A simple apology for a stoooopid and uninformed white-washing of the odious Gibson would have sufficed. Shouldnt have needed more than a few sentences.
wrong on many points. Germany has brought in millions of volksdeutscher --- german speaking inhabitants of Eastern Europe -- under preferential immigration arrangements. That doesnt make it an Aryan-preferring nation, just a state where rights of entry and settlement are preferential. A valid test in terms of apartheid would however have to include at the very least whether or not once admitted into citizenship, people have equal rights under law. That is a separate issue from the issues raised by social discrimmination. Well, israel's 20% Arab population --although no doubt suffering pretty extensive social discrimination of various forms -- have the right to vote, to run for political office, etc etc. None of the facts about social discrimination which can be adduced in the charge sheet against the State of Israel can change the fact that this doesnt add up to apartheid. Similary, it is easier for ethnic japanese to obtain immigration and permanent residence in Japan than for non ethnic japanese. that does not make Japan a racist state, although there is plenty of social discrimination. FInally, the most surprising example of all -- surprising in that no-one mentions it very often -- is our neighbour, the republic of Ireland. It takes astonishingly slight connections, in terms of "blood lines", to make a successful claim for Irish citizenship. I as a Jew of Eastern European background dont have the ability to claim Irish citizenship because I have no Irish blood flowing through my veins. So what?

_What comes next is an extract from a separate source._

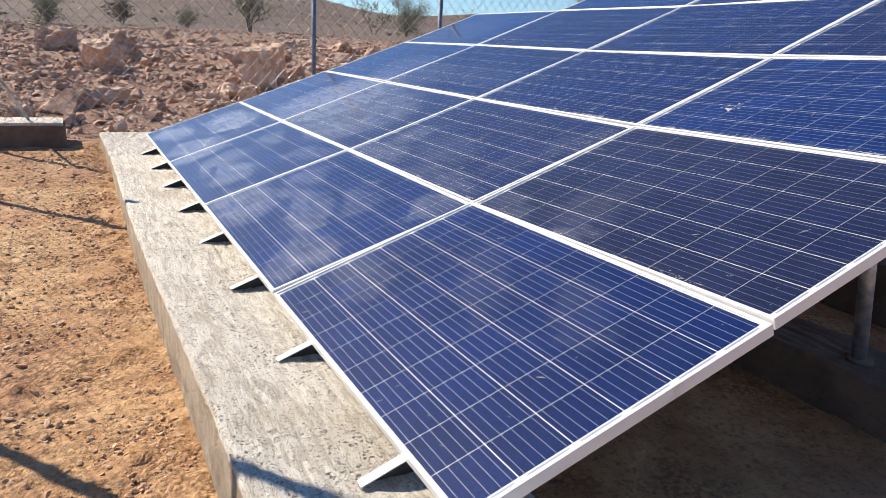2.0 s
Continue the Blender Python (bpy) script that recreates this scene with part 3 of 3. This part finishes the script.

On the issue of indigenous people ---- come on, where do you draw the line? Are the Copts the "indigenous Egyptians"? Remember that the Arabs didnt show up in the Levant and Palestine until relatively recently (i mean by that some 1400 years ago). It's a mug's game, playing the indigenous card. There are plenty of claimants. Perhaps the Jews and the Samaritans should make this claim. The "Canaanites" and Moabites and all the others mentioned in the old testament as well, except that they dont exist anymore. But jews and Samaritans do --- does that exclude the modern-day Palestinians, be they christian or muslim? Not in my opinion. But it does mean that claims made on the basis of legitimacy through indigenousness are spurious, IMHO.

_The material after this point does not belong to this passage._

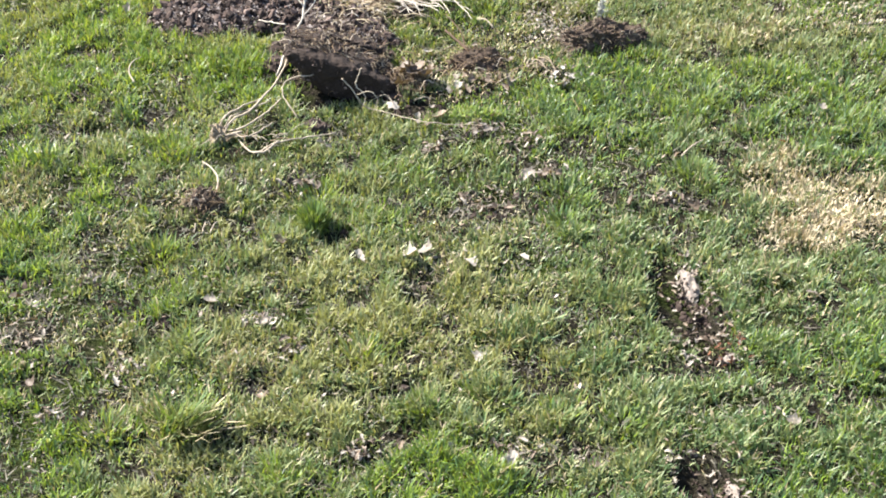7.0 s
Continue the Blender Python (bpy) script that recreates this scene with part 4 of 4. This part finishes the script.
for x, y, size in [(0.272, 3.20, 0.065), (0.292, 3.19, 0.06), (0.30, 3.21, 0.055), (0.26, 3.14, 0.05), (0.325, 3.175, 0.05)]:
    leaf(x, y, size, BROWN, "large brown curled leaf standing against the torn sod", 0.034)

for x, y, size in [(-0.826, 2.672, 0.030), (-0.841, 2.755, 0.026), (-0.897, 2.588, 0.026)]:
    leaf(x, y, size, BLEACHED_BITS, "white bleached leaf scrap at the rim of a pit", 0.022)

# withered leaves and torn fibres between the sods
for i in range(34):
    leaf(rl.gauss(0.37, 0.09), rl.gauss(3.18, 0.08), rl.uniform(0.018, 0.038), BROWN if rl.random() < 0.7 else PALE, "withered scrap of leaf among the torn sods", 0.014)
for i in range(40):
    x, y, a, l = rl.gauss(0.40, 0.11), rl.gauss(3.22, 0.08), rl.uniform(0, 6.28), rl.uniform(0.03, 0.07)
    ob = thing("root_fibre", "thin torn root fibre lying among the sods", "root", x, y, group="torn root fibres")
    part("strand", root_shape([(0, 0, 0.018), (math.cos(a) * l * 0.5, math.sin(a) * l * 0.5, 0.028), (math.cos(a + 0.5) * l, math.sin(a + 0.5) * l, 0.016)], 0.0012, 0.0007, i, 4, 0.001, 4), rl.choice([ROOT, TWIG, KNOT]), ob)

# leaf litter lying in the pits
for (cx, cy, rx, ry, turn, deep), count in zip(PITS, (230, 110, 48)):
    ob = thing("leaf_litter", "bed of pale dead leaves in a pit in the lawn", "leaf litter", cx, cy, group="leaf litter in pits")
    c, s = math.cos(radians(turn)), math.sin(radians(turn))
    for i in range(count):
        u, v = rl.uniform(-1.05, 1.1), rl.uniform(-1.05, 0.95)
        x, y = cx + c * u * rx - s * v * ry, cy + s * u * rx + c * v * ry
        if count == 48:
            v = math.copysign(abs(v) ** 0.5, v)
        x, y = cx + c * u * rx - s * v * ry, cy + s * u * rx + c * v * ry
        if count == 230 and u < 0.0 and v > -0.5 and rl.random() < 0.6:
            continue
        kinds = RUSSET_BITS if (count == 230 and v < -0.66 and u > -0.2 and rl.random() < 0.55) else PALE_BITS if rl.random() < 0.62 else BROWN_BITS
        leaf(x, y, rl.uniform(0.010, 0.021), kinds, "", 0.006 + rl.uniform(0, 0.012), ob, "leaf")

# little drifts of shrivelled leaves caught in the grass
for i, (cx, cy, r) in enumerate(LITTER):
    ob = thing("leaf_litter", "little drift of shrivelled dead leaves caught in the grass", "leaf litter", cx, cy, group="leaf drifts on the lawn")
    for _ in range(int(7 + 420 * r)):
        leaf(rl.gauss(cx, r * 0.62), rl.gauss(cy, r * 0.5), rl.uniform(0.011, 0.026), rl.choice([PALE_BITS, PALE_BITS, BROWN_BITS, BROWN_BITS, BROWN_BITS]), "", 0.008 + rl.uniform(0, 0.014), ob, "leaf")

ob = thing("leaf_litter", "small heap of white bleached leaf scraps beside the torn sods", "leaf litter", 0.61, 3.165, group="leaf drifts on the lawn")
for i in range(26):
    leaf(rl.gauss(0.612, 0.020), rl.gauss(3.160, 0.016), rl.uniform(0.010, 0.019), BLEACHED_BITS, "", 0.012 + rl.uniform(0, 0.012), ob, "leaf")

# crumbs of dead leaf all over the sward, thicker in the thin places
q = np.random.RandomState(5)
k = 60000
cx_, cy_ = scatter(k, q)
k = len(cx_)
near = np.maximum(0.5 * amount(cx_, cy_, HOLLOW), amount(cx_, cy_, LEAFY))
keep = (q.rand(k) < (0.03 + 0.05 * (fbm(cx_, cy_, 0.18, 71) > 0.55)) * np.clip(1.9 - 0.4 * cy_, 0.2, 1) + 0.9 * near + 0.55 * littered(cx_, cy_)) & (q.rand(k) > amount(cx_, cy_, BARE))
cx_, cy_ = cx_[keep], cy_[keep]
extra = 420
for sx, sy, r in ((-1.75, 2.5, 0.16), (-1.72, 2.55, 0.25), (-1.85, 2.45, 0.2), (-2.2, 2.8, 0.25), (1.36, 3.45, 0.2), (0.95, 3.78, 0.16), (1.22, 3.85, 0.2), (0.64, 3.52, 0.09), (0.66, 3.40, 0.08), (1.25, 3.50, 0.2), (0.75, 4.3, 0.25), (1.05, 4.3, 0.2), (-2.0, 3.3, 0.3)):
    cx_, cy_ = np.append(cx_, q.normal(sx, r * 0.6, extra)), np.append(cy_, q.normal(sy, r * 0.6, extra))
k = len(cx_)
size, a, tilt = 0.0012 + 0.0046 * q.rand(k) ** 2, q.uniform(0, 6.283, k), q.normal(0, 0.5, k)
ux = np.stack([np.cos(a), np.sin(a), np.sin(tilt)], -1) * size[:, None]
uy = np.stack([-np.sin(a), np.cos(a), q.normal(0, 0.5, k)], -1) * (size * q.uniform(0.35, 0.8, k))[:, None]
c0 = np.stack([cx_, cy_, ground_z(cx_, cy_) + q.uniform(0.006, 0.028, k)], -1)
fold = np.stack([np.zeros(k), np.zeros(k), size * q.uniform(-0.4, 0.4, k)], -1)
co = np.stack([c0 - ux - uy * 0.6, c0 - uy + fold, c0 + ux * 1.1, c0 + uy * 0.8 + fold], 1)
me = bpy.data.meshes.new("leaf_crumbs")
me.vertices.add(k * 4)
me.vertices.foreach_set("co", co.ravel())
me.loops.add(k * 6)
base = (np.arange(k) * 4)[:, None]
me.loops.foreach_set("vertex_index", np.concatenate([base + [0, 1, 3], base + [1, 2, 3]], 1).ravel())
me.polygons.add(k * 2)
me.polygons.foreach_set("loop_start", np.arange(k * 2) * 3)
me.polygons.foreach_set("material_index", np.repeat((q.rand(k) < 0.58).astype(int), 2))
me.materials.append(CHIP)
me.materials.append(CHIPDARK)
me.update(calc_edges=True)
tagged(new("leaf_crumbs", me), "crumbs of bleached and brown dead leaves in the grass", "leaf litter", kind="stuff")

So what's the claim of the jews? Sure, their history. But also their mere presence in increasingly large numbers over the course of the 19th century. During which time (and since) there have, around the world, been lots of displacements of populations (only partial in the case of the Palestinians, and in much smaller numbers than their current population). Nowadays we dont approve (one of the reasons i am against expansion of settlements). But to some extent, we all have to adjust to the things that happened in earlier periods. I can cite the Greeks and Turks. The Indians and the Pakistanis. Etc etc -- there are plenty of examples. I want to see a Pal state, and practical measures by Pal political class to focus on the development and reconstruction their people really need. And an abandonment of the wish to turn back the clock....... Sorry if that sounds harsh but if you think about the Greeks and the Turks, and imagine yourselves urging upon them the kind of revanchist reconquista which you urge upon the Palestinians, you might see that this is all rather heroic but in no-one's interest.....
The quote from Tony Judt is absurd ("I know no one however angry about Israel’s behavior who thinks the country has no right to exists.”) (sic)

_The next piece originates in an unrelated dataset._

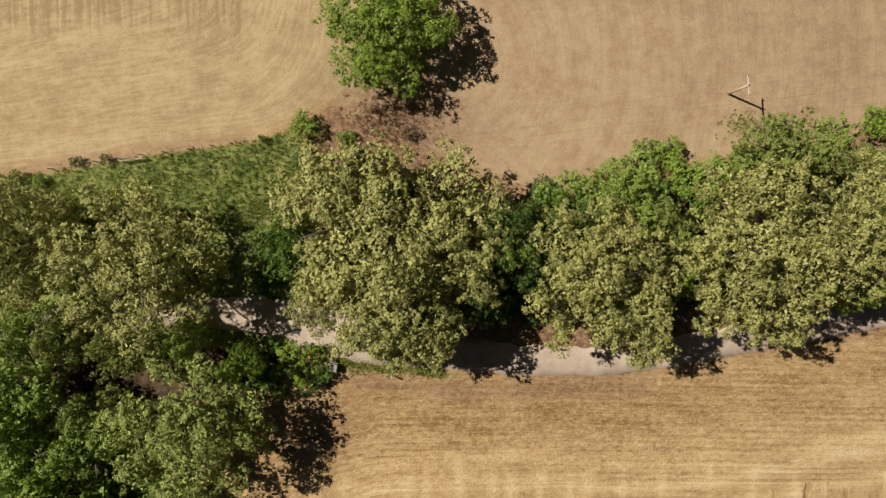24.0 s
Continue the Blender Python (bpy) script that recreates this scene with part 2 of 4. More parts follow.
    speck = (0.95 * bell(x, y, 9, 132.5, 17, 9) + 0.9 * bell(x, y, 12, 148, 8, 10) * 0.6 + bell(x, y, 44, 22.5, 13, 4.5) + bell(x, y, 38, -27.5, 13, 3.5) + 0.95 * bell(x, y, 22, 58, 15, 7) + 0.6 * bell(x, y, 30, 20, 26, 7)
             + 0.95 * near(x, y, [(-20, 26.3), (0, 24.2), (22, 22), (40, 21.5), (53, 25)], 1.4) + 0.6 * near(x, y, [(40, 46.8), (46, 46.5), (52, 44), (58, 48.5), (75, 59), (92, 73)], 2.6)
             + 0.5 * bell(x, y, -46, 96, 1.5, 1.5) + 0.7 * bell(x, y, -4.4, 149.8, 1, 1))
    speck = np.minimum(speck, 0.78 + 0.1 * np.sin(x * 0.7) * np.sin(y * 0.9)) + 0.24 * bell(x, y, 9.5, 131, 8, 5) + 0.2 * bell(x, y, 42, 22.5, 14, 2.5)
    cover_and_light -= 0.1 * strip + 0.1 * bell(x, y, 62, 255, 15, 17) + 0.1 * bell(x, y, 78, 290, 14, 40)
    wide = step(y, 300, 380) * (1 - upper) * 0.95 * (1 - 0.5 * step(y, h3_low - 26, h3_low - 3)) + 0.1 * (1 - stubble) + 0.45 * stubble * (1 - step(y, 300, 380))
    corner = np.clip(bell(x, y, -31, 446, 10, 17) + bell(x, y, -36, 425, 7, 14) + bell(x, y, -22, 458, 8, 7), 0, 1)
    wood = (1 - step(x - edge, -3.0, 3.5)) * (1 - beyond) * step(x - edge, -56, -34)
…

I have met plenty of people who contest Israel's right to exist. Advocates of the so-called "One-state solution" want to so fundamentally change the nature of the state that it is disingenuous to suggest these advocates do not contest the right of Israel to exist. Similarly, the many marchers i have seen on the streets of london, brandishing posters with israel eliminated and substituted by a Palestinian state ---these people, too, deny the right of Israel to exist. It is clear that for these two groups of people, the goal is not to improve Israel's democratic character by ending the very real prejudice and destructive practices which bring great hardship to many Palestinians ---rather, they seek to end Israel. Why is this so hard to admit?
She also conflates secularism with anti-Zionism. I am a completely irreligious, culturally secular jew who supports the creation of a Palestinian state and opposes the settlements policies, which are not just a mistake but bring great hardships. And yet, if Zionism is an affirmation of the principle of a Jewish state -- the right of jews to assert their own ethno-nationalism as everyone else seems to be entitled to do ----- then throw whatever brickbats you'd like -- i am a zionist. And yet, a zionist who was glad to have represented (on a pro-bono basis), as a lawyer, a Palestinian woman who claimed refugee status in canada vis a vis three countries all of which denied her protection (ie residence, citizenship, passport etc): Kuwait, where she grew up and trained and qualified as an architect; Egypt, where she was born; and Israel, birthplace of her father. It was my view that she had a legitimate claim on all three bases. We won -- Canada took her in. Who had denied her human rights? --- Israel, Kuwait and Egypt. How can I be a "zionist" when I represented a Palestinian and asserted that denial of citizenship by ALL THREE countries was a denial of her human rights? I dont think it was hard ---- the right of return is not going to happen in large numbers, and guess what? international law doesnt require Israel to offer it, but people still deserve legal redress. She got more from Canada than Israel, Egypt or Kuwait was offering - which was nothing. But that just makes Israel a flawed democracy in a very peculiar geo-political situation. I am still a zionist.